Property & Construction

South East: Residential prices and activity decline as buyers show caution

Published by
TBM Team

The South East’s housing market continues to lack momentum in September as demand from new buyers and sales fell once more. Feedback from respondents suggests that the shift in interest rate expectations contributes to buyer caution in a slowing market, according to the September RICS UK Residential Market Survey.

This month, surveyors in the South East reported a decline in both sales and new buyer enquiries. In September, 20% more respondents in the South East noted a fall rather than rise in demand from would-be buyers, extending the run of negative readings into a ninth month. 

Alongside this, 33% more respondents in the region reported a fall in agreed sales rather than a rise which is the poorest monthly reading since June 2016.

London and the South East were at the forefront of the decline in sales nationally, but weakness in transactions was widespread during September. In fact, only Wales and the South West were cited to have seen an increase in sales, while all other parts of the UK saw sales flat.

Looking ahead over the next three months, sales are expected to remain broadly unchanged in the South East, with expectations moderating to -1% (from -20% previously). Likewise, the 12-month outlook is observing the second consecutive month of flat readings.

As sales and new buyers decline, new instructions to sell flattened with 3% more respondents noting a rise rather than a fall. Consequently, average stock levels on estate agents’ books held broadly steady.

Prices continued to decline in the South East in September, with 21% more respondents seeing a fall in prices, continuing a four-month trend of negative readings.
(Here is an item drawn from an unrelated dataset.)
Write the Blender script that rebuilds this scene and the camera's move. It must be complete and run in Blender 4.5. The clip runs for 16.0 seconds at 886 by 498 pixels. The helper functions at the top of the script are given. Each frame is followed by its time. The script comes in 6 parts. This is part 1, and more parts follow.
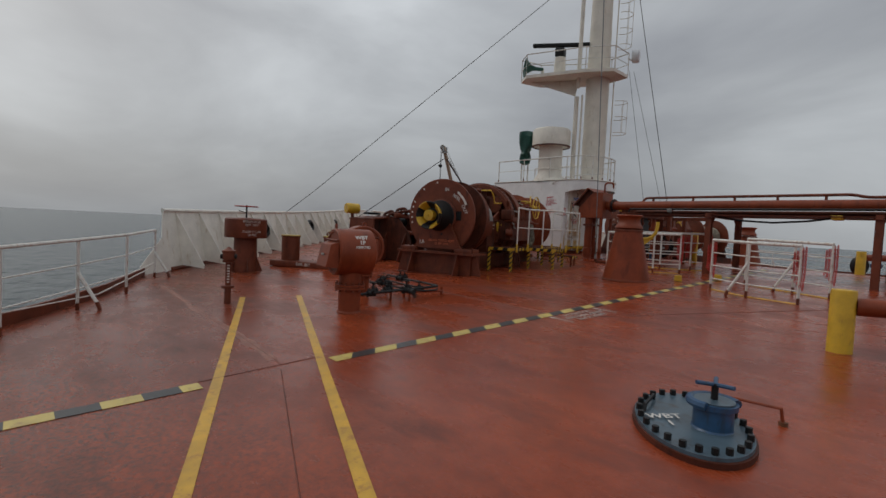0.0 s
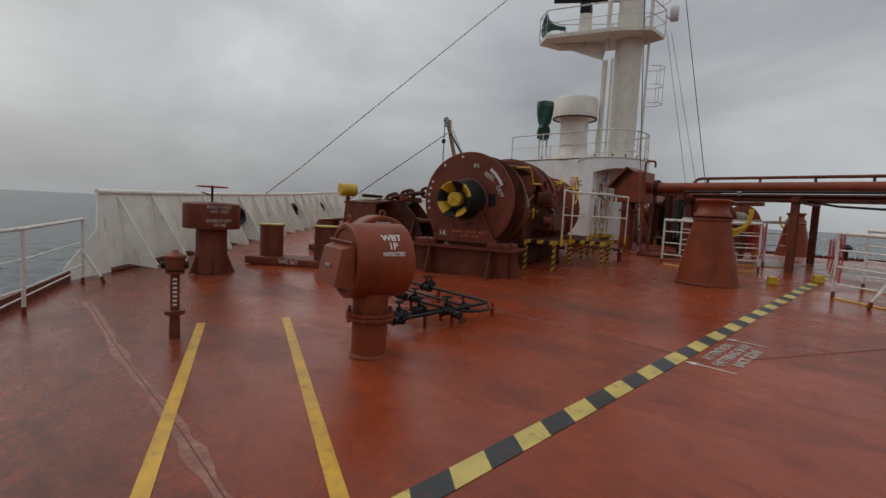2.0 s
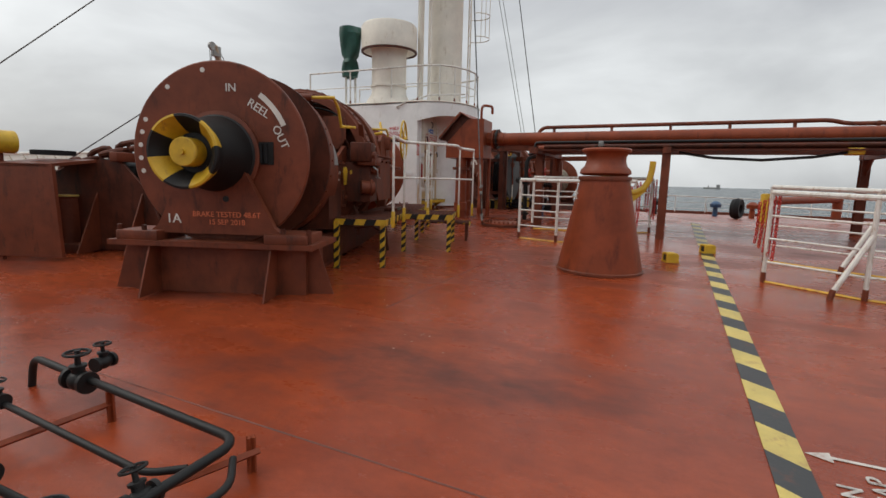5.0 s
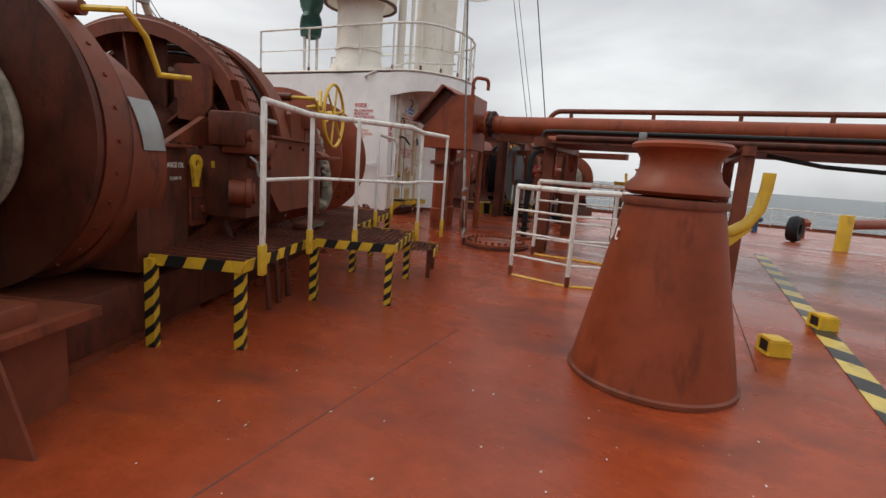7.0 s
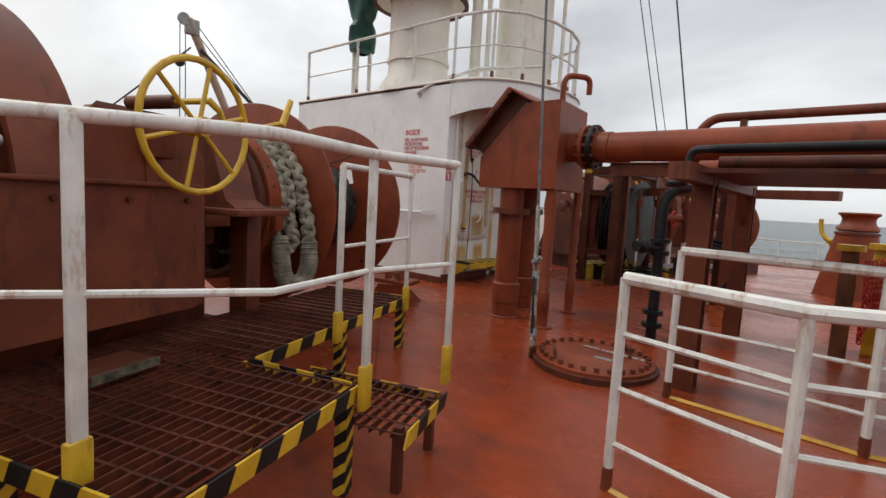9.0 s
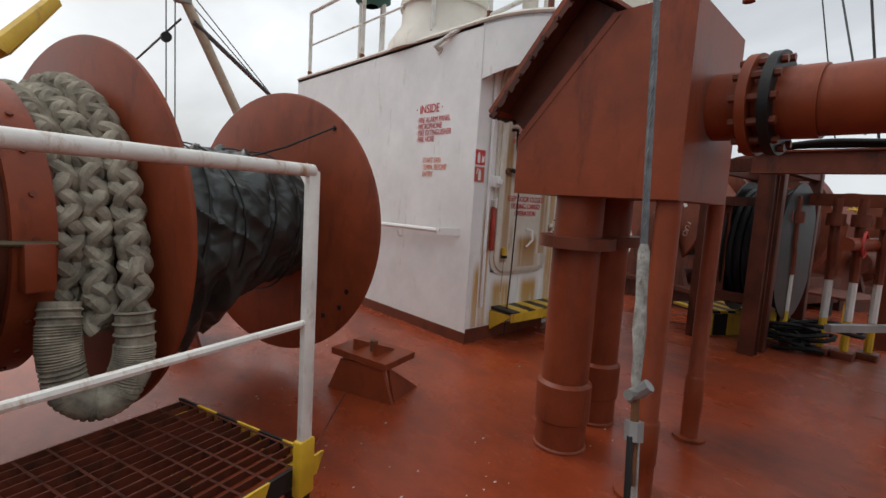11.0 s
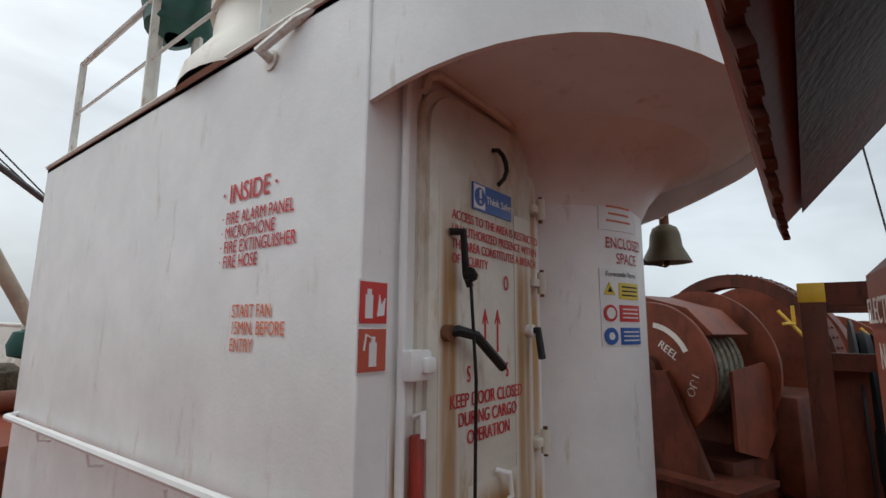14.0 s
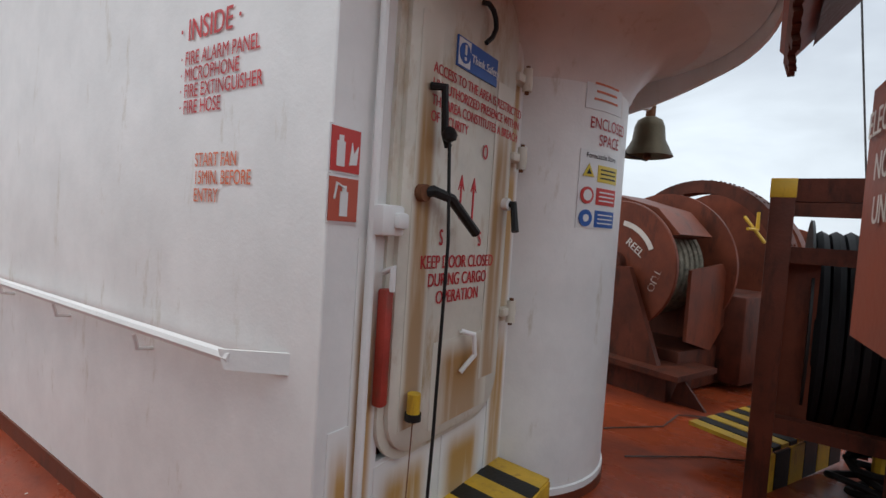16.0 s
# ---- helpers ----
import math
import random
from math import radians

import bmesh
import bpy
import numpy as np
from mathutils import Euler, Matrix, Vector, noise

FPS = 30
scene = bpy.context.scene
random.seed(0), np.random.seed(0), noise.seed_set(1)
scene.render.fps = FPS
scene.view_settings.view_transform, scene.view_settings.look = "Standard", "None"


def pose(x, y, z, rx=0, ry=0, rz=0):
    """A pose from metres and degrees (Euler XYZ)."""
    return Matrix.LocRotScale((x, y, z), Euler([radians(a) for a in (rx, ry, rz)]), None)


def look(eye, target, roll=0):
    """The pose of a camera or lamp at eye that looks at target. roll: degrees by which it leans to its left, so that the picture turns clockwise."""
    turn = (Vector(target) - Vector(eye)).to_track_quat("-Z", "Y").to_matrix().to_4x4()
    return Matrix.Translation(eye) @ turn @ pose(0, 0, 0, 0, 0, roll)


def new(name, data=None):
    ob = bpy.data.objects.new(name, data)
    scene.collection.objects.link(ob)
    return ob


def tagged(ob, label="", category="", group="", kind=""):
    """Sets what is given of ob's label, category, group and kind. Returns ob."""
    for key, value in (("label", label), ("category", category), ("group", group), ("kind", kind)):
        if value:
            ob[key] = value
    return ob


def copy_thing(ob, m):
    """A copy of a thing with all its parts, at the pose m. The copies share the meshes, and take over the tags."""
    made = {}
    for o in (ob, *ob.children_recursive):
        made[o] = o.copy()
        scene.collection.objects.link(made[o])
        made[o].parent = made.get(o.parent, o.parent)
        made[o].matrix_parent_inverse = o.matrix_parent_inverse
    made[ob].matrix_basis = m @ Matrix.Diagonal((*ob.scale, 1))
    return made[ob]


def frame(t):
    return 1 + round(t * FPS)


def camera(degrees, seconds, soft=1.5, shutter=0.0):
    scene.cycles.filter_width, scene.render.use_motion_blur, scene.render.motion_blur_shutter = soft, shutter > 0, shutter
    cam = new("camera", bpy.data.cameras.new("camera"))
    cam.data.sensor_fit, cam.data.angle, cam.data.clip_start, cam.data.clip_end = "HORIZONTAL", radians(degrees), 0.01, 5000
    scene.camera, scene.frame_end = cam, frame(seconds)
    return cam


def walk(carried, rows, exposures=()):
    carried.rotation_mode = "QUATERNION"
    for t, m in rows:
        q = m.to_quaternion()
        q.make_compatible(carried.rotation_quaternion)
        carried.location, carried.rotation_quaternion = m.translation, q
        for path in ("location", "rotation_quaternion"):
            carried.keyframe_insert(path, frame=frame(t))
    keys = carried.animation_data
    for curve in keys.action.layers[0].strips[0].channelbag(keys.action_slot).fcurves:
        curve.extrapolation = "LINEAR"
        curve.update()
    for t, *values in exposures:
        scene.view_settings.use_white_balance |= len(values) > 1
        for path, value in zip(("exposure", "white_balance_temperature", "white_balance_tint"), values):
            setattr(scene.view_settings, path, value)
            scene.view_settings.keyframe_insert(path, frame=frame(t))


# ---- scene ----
cam = camera(84.6, 16.0)
PATH = [
    (0, (-0.335, -0.137, 1.678), (0.988, 1.36, 1.588), 2.9),
    (0.5, (-0.012, 0.654, 1.673), (1.335, 2.129, 1.566), 0.5),
    (1, (0.275, 1.401, 1.69), (1.657, 2.841, 1.564), 1.6),
    (1.5, (0.627, 2.137, 1.714), (2.057, 3.528, 1.573), 2.4),
    (2, (0.966, 2.872, 1.74), (2.344, 4.313, 1.581), 3.0),
    (2.5, (1.385, 3.532, 1.693), (2.816, 4.92, 1.538), 2.0),
    (3, (1.827, 4.215, 1.707), (3.225, 5.632, 1.511), 1.2),
    (3.5, (2.481, 4.693, 1.697), (4.037, 5.928, 1.461), 0.2),
    (4, (3.079, 5.083, 1.733), (4.767, 6.13, 1.499), 3.1),
    (4.5, (3.793, 5.32, 1.743), (5.612, 6.107, 1.482), 2.9),
    (5, (4.604, 5.544, 1.765), (6.406, 6.363, 1.481), 1.4),
    (5.2, (4.938, 5.623, 1.791), (6.743, 6.433, 1.496), 1.6),
    (7.3, (8.556, 6.479, 1.962), (10.339, 7.323, 1.635), 4.6),
    (7.5, (8.893, 6.546, 1.951), (10.66, 7.425, 1.631), 4.2),
    (8, (9.741, 6.753, 2.015), (11.42, 7.808, 1.757), 2.7),
    (8.2, (10.101, 6.831, 2.03), (11.753, 7.935, 1.803), 2.9),
    (10.3, (13.414, 8.349, 2.327), (14.774, 9.793, 2.07), 3.1),
    (10.5, (13.503, 8.463, 2.232), (14.879, 9.896, 2.001), 3.9),
    (11, (14.216, 8.902, 2.282), (15.533, 10.392, 2.069), 3.5),
    (11.5, (14.804, 9.426, 2.314), (16.0, 11.02, 2.145), 4.6),
    (12, (15.314, 10.006, 2.378), (16.388, 11.682, 2.193), 3.7),
    (12.5, (15.73, 10.54, 2.434), (16.848, 12.197, 2.379), 5.6),
    (13, (16.185, 10.972, 2.519), (17.517, 12.463, 2.597), 7.5),
    (13.5, (16.494, 11.122, 2.622), (17.978, 12.441, 2.862), 0.4),
    (14, (16.502, 11.149, 2.614), (18.071, 12.349, 2.931), 0.5),
    (14.5, (16.525, 11.164, 2.578), (18.123, 12.333, 2.865), 1.1),
    (15, (16.537, 11.155, 2.55), (18.175, 12.29, 2.725), 2.2),
    (15.5, (16.555, 11.175, 2.505), (18.233, 12.263, 2.562), 3.1),
    (16, (16.567, 11.186, 2.456), (18.22, 12.309, 2.369), 3.8),
]
walk(cam, [(t, look(eye, target, roll)) for t, eye, target, roll in PATH], [(0, -0.65, 6700, 10), (2.5, -0.45, 6800, 10), (4.5, 0.02, 6900, 10), (8.0, 0.30, 7000, 12), (10.5, 0.24, 6750, 10), (12.5, 0.22, 6700, 8), (14.5, 0.15, 6350, 6), (16.0, 0.38, 6350, 8)])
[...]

Both the South East and London regions continue to display the highest proportion of respondents viewing the market to be overpriced, compared to all other parts of the UK.

Looking ahead to the next three months, sentiment remains subdued with 14% more respondents anticipating a decrease in prices over the short-term.

In the lettings market, interest from prospective tenants fell further during September (non-seasonally adjusted), with 19% more respondents noting a fall, rather than a rise, in tenant demand. Alongside this, Landlord instructions also fell across the South East. Consequently, rent expectations edged up with a net balance of +10% of respondents anticipating near-term increasing rents.

Simon Rubinsohn, RICS chief economist, commented: “It was always questionable to talk about the housing market as a single entity but the stark divergence in key readings from the latest RICS survey demonstrates in the clearest possible terms just how important the regional narrative is at the present time. In part, this is a reflection of affordability constraints hitting the higher priced segments of the market. It is perhaps also indicative of a shift in economic momentum in the face of the increasing possibility of the first hike in base rates in over ten years.

“That said, we are continuing to see evidence of shortage of stock both in the new build and second hand market. And despite the announcements at the recent Conservative Party conference, it is hard to envisage this changing any time soon. Against such a backdrop, prices in general are likely to remain elevated and indeed, as the survey indicates, continues to rise over the medium term in most parts of the country.”

David Nesbit, from DM Nesbit & Company in Portsmouth, said: “Some movement following holidays, but the market is drifting. Increases in mortgage rates will affect confidence.”

Tim Green, from Green & Co in South Oxfordshire, said: “The September market has not arrived as hoped and shortage of new instructions and incomplete chains put further strain on otherwise willing home-movers.”